Series C and beyond ($15M+ ARR)

Stack: Marketo ($200K) plus 6sense ($150K) plus Demandbase ($100K) plus Mutiny ($80K) plus Outreach ($100K) plus Ruler Analytics ($15K)

Total: Approximately $645K per year

Motion: Full-funnel demand gen with multi-touch attribution. Multiple intent signals, coordinated multi-channel campaigns, account-based advertising, and attribution across all touchpoints.

Hiring: 8 to 12 demand gen specialists plus 20 or more SDRs plus 2 to 3 analysts and 1 dedicated marketing operations person.

Bottom Line

Best single platform for most growth-stage SaaS: HubSpot. It covers CRM, marketing automation, and basic analytics in one place without requiring dedicated ops resources.

Best intent data: 6sense for AI-driven prediction with custom models, Bombora for research-topic detection in compliance-heavy or regulatory-driven verticals.

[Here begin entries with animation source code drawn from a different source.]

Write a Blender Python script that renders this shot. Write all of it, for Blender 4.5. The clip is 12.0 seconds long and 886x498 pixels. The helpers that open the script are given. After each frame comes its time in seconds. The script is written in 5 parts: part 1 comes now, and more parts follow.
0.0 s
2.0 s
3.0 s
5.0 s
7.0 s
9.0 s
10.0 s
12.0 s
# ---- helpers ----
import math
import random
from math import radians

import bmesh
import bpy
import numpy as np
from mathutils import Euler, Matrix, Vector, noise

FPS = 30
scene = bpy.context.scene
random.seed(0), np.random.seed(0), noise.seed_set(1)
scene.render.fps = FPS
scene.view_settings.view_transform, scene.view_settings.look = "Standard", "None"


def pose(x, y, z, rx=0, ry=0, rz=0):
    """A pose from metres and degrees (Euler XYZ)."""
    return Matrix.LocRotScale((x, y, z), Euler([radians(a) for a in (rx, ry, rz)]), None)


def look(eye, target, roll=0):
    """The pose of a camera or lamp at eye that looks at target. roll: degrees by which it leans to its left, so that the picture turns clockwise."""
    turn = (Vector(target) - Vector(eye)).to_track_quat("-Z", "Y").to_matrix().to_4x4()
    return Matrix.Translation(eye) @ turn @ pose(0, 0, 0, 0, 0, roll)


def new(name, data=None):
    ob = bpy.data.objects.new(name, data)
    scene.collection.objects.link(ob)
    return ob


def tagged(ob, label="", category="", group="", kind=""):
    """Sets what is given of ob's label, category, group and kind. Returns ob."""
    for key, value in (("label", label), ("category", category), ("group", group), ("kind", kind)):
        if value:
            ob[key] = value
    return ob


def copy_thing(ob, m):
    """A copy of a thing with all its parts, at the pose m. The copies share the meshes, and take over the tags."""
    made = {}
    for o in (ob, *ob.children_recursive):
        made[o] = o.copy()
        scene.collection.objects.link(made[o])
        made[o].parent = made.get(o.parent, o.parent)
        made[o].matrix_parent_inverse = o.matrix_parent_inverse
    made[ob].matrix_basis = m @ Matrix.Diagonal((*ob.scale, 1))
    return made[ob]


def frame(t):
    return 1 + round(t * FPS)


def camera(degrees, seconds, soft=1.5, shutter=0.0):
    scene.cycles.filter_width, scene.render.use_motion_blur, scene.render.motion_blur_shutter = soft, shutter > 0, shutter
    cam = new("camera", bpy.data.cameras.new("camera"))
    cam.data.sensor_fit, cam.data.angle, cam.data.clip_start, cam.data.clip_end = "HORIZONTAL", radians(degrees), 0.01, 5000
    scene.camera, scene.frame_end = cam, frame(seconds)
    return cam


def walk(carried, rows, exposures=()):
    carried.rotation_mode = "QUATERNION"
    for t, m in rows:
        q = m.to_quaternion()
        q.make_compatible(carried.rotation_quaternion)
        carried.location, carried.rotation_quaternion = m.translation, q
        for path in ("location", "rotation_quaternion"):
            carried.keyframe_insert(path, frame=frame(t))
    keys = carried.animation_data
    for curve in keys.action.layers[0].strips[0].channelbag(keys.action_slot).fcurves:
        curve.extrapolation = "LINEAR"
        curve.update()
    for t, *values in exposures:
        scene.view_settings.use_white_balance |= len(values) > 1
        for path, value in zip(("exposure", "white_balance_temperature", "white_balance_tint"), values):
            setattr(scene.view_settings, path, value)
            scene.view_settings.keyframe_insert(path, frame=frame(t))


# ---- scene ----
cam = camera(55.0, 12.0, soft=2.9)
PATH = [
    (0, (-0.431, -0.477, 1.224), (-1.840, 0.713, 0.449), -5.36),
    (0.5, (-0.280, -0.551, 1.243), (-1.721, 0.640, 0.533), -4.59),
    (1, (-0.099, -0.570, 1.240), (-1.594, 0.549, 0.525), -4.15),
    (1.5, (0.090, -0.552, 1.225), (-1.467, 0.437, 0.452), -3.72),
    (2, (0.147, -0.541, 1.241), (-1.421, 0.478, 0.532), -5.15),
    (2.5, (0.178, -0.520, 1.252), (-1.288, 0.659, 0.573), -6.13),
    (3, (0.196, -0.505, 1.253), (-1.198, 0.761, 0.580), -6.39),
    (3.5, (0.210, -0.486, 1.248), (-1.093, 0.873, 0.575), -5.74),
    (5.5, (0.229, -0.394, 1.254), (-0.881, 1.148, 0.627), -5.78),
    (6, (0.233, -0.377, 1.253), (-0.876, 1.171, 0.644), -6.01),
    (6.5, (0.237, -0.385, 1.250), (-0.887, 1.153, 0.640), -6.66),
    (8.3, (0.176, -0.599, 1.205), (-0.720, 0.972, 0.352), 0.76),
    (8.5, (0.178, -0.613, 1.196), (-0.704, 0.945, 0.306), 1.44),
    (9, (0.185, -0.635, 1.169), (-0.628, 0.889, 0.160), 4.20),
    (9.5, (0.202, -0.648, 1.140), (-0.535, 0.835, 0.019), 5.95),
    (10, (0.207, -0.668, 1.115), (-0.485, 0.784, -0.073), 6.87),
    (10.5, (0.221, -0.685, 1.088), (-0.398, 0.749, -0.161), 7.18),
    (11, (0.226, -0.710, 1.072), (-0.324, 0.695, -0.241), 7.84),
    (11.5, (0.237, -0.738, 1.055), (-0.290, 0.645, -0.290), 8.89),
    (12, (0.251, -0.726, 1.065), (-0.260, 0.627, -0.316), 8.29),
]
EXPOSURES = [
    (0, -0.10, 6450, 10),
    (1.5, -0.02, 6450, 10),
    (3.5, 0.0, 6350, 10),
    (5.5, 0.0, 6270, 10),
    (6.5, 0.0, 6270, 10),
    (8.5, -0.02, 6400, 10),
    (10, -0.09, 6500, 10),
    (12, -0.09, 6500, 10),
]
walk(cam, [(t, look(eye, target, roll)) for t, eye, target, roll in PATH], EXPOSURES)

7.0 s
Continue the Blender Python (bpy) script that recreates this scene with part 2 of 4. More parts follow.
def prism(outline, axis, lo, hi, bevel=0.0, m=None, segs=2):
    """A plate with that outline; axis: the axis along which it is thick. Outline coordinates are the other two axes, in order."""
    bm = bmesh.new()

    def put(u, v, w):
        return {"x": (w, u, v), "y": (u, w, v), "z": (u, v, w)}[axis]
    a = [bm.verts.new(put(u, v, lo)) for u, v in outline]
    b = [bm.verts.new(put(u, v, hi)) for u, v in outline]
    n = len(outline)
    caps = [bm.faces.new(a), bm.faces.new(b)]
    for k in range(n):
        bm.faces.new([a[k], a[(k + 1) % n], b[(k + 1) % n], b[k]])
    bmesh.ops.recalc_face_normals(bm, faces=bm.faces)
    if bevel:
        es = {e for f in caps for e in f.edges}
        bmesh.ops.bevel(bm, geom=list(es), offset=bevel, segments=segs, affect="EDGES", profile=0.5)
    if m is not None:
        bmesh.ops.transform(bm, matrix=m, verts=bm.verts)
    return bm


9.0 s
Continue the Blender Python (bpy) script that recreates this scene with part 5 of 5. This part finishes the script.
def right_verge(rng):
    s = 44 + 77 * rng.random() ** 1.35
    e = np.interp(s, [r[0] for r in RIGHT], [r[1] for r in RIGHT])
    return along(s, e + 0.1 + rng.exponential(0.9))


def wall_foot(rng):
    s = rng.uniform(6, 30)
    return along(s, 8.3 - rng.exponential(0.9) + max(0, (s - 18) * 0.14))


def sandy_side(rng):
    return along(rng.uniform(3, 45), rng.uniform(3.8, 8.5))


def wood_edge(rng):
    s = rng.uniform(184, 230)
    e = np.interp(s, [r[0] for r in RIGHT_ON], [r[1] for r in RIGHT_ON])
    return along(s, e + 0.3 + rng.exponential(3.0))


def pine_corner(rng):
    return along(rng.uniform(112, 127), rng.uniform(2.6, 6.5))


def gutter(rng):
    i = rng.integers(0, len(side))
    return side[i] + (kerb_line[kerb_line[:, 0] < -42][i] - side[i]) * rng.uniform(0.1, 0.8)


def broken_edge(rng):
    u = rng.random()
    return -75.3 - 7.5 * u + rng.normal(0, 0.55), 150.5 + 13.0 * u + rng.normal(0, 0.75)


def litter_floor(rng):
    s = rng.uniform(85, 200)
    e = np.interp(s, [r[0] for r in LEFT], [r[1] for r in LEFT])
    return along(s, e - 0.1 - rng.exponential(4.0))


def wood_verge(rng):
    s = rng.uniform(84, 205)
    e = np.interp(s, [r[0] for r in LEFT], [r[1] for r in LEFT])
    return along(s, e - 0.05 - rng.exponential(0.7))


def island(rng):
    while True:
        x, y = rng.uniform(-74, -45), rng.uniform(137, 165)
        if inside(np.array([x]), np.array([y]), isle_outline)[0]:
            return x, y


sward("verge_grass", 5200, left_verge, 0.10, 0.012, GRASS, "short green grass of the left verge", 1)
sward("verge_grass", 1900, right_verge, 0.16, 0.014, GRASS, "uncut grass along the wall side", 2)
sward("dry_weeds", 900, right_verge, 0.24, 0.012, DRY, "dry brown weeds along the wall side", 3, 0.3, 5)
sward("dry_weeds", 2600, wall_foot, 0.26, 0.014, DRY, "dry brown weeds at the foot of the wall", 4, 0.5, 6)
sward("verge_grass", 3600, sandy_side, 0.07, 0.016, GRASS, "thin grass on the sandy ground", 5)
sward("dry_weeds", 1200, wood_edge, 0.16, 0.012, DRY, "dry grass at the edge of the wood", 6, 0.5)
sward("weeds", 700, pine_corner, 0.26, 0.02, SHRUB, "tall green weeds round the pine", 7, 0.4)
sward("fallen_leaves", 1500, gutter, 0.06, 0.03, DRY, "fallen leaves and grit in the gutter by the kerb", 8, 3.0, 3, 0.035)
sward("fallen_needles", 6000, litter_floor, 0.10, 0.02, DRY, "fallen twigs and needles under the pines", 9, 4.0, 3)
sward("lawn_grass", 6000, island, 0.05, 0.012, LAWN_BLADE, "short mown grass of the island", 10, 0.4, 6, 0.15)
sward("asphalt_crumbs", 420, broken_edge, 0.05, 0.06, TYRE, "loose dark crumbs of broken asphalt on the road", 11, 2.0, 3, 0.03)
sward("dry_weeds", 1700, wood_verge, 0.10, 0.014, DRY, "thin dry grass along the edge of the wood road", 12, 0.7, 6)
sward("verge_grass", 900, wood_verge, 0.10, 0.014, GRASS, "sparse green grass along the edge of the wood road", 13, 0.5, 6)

Best personalization: Mutiny for conversion lift on inbound traffic. Clearbit for immediate enrichment and activation.

Best execution: Outreach for outbound-heavy teams, HubSpot for inbound-heavy teams.

The non-obvious reality: Platform selection is the easier part of demand gen. Execution discipline, consistent SDR process, and willingness to measure and improve are what separate high-performing demand gen teams from teams that have expensive software running at 20 percent utilization.

The best stack for your company is the one your team can actually operate.